Issue Writing Polars DataFrame in Chunks to Arrow/Parquet Without Corruption
What I Am Trying to Do
I'm trying to write a Polars DataFrame in chunks to either an Arrow IPC file or a Parquet file without loading the entire dataset into memory. My goal is to process and write batches iteratively, but I keep encountering file corruption issues when reading the final file.
What I Have Tried
I am using IpcWriter
(for Arrow) and ParquetWriter
(for Parquet), writing in streaming fashion like this:
while let Some(batches) = csv_batched_reader.next_batches(10).unwrap() {
for df in batches {
let transformed_batch = apply_transformation(df, tikv_schema.transformations.to_owned())?;
let mut updated_batch = rename_columns(transformed_batch, tikv_schema.rename_fields.to_owned())?;
if first_batch {
let file = File::create(&arrow_file_path).unwrap();
let mut writer = IpcWriter::new(file)
.with_compression(Some(IpcCompression::ZSTD))
.with_parallel(true);
writer.finish(&mut updated_batch).unwrap(); // Write first batch with schema
first_batch = false;
} else {
let file = File::options().append(true).open(&arrow_file_path).unwrap();
IpcWriter::new(file)
.with_compression(Some(IpcCompression::ZSTD))
.with_parallel(true)
.finish(&mut updated_batch)
.unwrap();
}
}
parquet: File out of specification: The page header reported the wrong page size
Arrow IPC appends incorrectly: I suspect File::options().append(true) is causing corruption.
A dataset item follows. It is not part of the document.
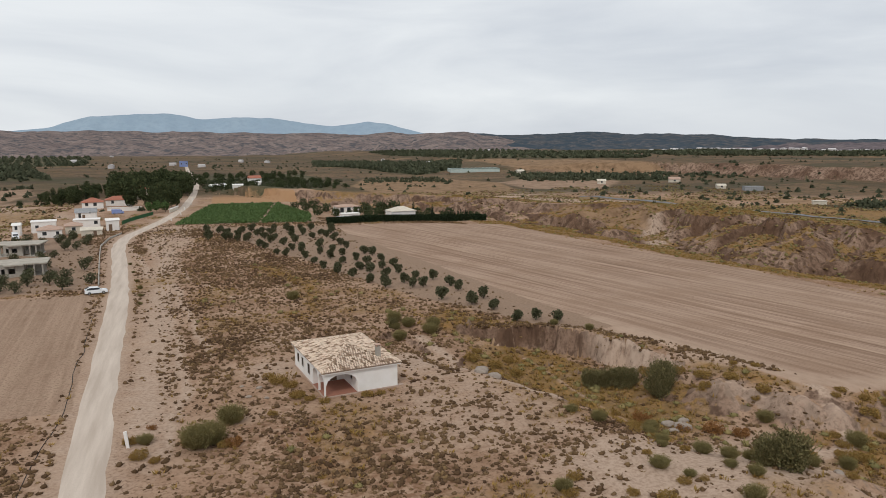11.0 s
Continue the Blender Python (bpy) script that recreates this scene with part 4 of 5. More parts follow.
BUSH = [bush_kind("green_bush", s, 2.15, sp, 1900, mat_bush, "grey-green wild broom bush with fine twigs on dry soil") for s, sp in ((21, 0.75), (22, 0.85), (23, 0.6))]
for x, y, s in ((20, 62.3, 0.6), (17.5, 65.5, 0.5), (14.5, 72.5, 0.6), (12.5, 75, 0.45), (22.3, 73.5, 0.6), (20.6, 71.8, 0.5), (35.5, 58.5, 0.6), (8.7, 113, 0.8), (3.8, 113.8, 0.8), (31.5, 59.5, 0.7), (-27.4, 80.3, 1.25), (-26.0, 80.9, 1.0), (-24, 85.8, 1.0), (-32.6, 83.2, 0.55), (5, 121, 0.95), (6.3, 117, 0.8), (10, 115, 0.85), (-9, 143, 0.85), (13, 60, 0.6), (60, 61, 1.3), (-64, 96, 0.55), (-58, 95, 0.45), (-49, 93, 0.4), (-57, 78, 0.5), (-52, 70, 0.4), (-63, 73, 0.6), (29, 108.5, 0.5), (33, 104, 0.5), (-36.6, 150, 0.3), (-37.0, 158, 0.35), (-37.5, 166, 0.35), (-38.6, 174, 0.3), (-40, 186, 0.3), (-41.5, 198, 0.3), (36, 70, 0.7), (41, 62, 0.8)):
    plant(BUSH, x, y, rng, s * 0.95, s * 1.05, 0.1)
def tamarisk_kind(seed, lobes):
    ob = new("tamarisk")
    st = new("stem", broom("stem", seed, 500, 3.3, 0.55, mat_tamarisk, 0.3, 0.35))
    fo = new("foliage", crown("foliage", seed, lobes, 4200, 0.14, mat_tamarisk, 0.3))
    st.parent = fo.parent = ob
    return tagged(ob, "tall feathery dark olive tamarisk bush in the dry gully", "bush")


TAMARISK = [tamarisk_kind(s, lobed(s, 9, 1.15, 0.1, 3.0, 0.75)) for s in (24, 25, 26)]
for x, y, s in ((24.8, 56.0, 1.15), (23.7, 57.6, 0.85), (25.2, 57.2, 0.75), (25.0, 91.0, 0.75), (26.6, 90.2, 0.9), (28.2, 89.2, 0.95), (29.6, 88.2, 0.8), (30.6, 83.0, 1.1), (31.8, 83.8, 1.15), (32.8, 84.8, 0.9), (3.8, 117.6, 0.5)):
    plant(TAMARISK, x, y, rng, s * 0.97, s * 1.03, 0.1)
YELLOW = [tree_kind("straw_bush", s, (0.15, 0.04, 5, 0.3), lobed(s, 9, 1.15, 0.0, 0.85, 0.42), 1500, 0.09, mat_straw, "yellowing dry bush on the soil beside the house", "bush", "", 0.3) for s in (61, 62)]
for x, y, s in ((-17.5, 96.5, 1.1), (-16.3, 94.5, 0.9), (-16, 90.5, 1.0), (-14.8, 89.2, 0.6), (-13.2, 87.9, 0.55), (-8, 88.0, 0.7), (-6.3, 88.2, 0.6), (-18.5, 99, 0.8), (-19.5, 86, 0.5), (12, 103, 1.0), (15, 101, 1.1), (17, 98, 1.0), (18, 103, 0.9), (14, 106, 0.8), (34, 90, 1.0), (36, 86, 1.1), (37, 82, 1.1), (35, 79, 0.9), (38, 78, 1.0), (39.5, 74, 0.8), (48, 66, 1.0), (52, 64, 1.1), (56, 62, 1.2), (61, 65, 1.1), (64, 63, 1.2), (46, 63, 0.8), (34, 62, 0.8), (37, 60, 0.9), (10, 55, 0.8), (4, 54, 0.7), (-25.0, 79.8, 0.8), (-23.4, 86.5, 0.8), (-28.4, 81.5, 0.7), (-33, 80, 0.8), (-31.5, 78.6, 0.6), (-34, 83.5, 0.7)):
    plant(YELLOW, x, y, rng, s * 0.9, s * 1.15, 0.08)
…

Parquet format doesn't support direct appends: I need a correct approach for writing multiple row groups in a single file.
What I Need Help With:
Best way to write Polars DataFrames in chunks to Arrow or Parquet without loading everything into memory.
Proper way to append new data in Arrow IPC format without corrupting the file.
Correct Parquet approach for handling multiple row groups efficiently.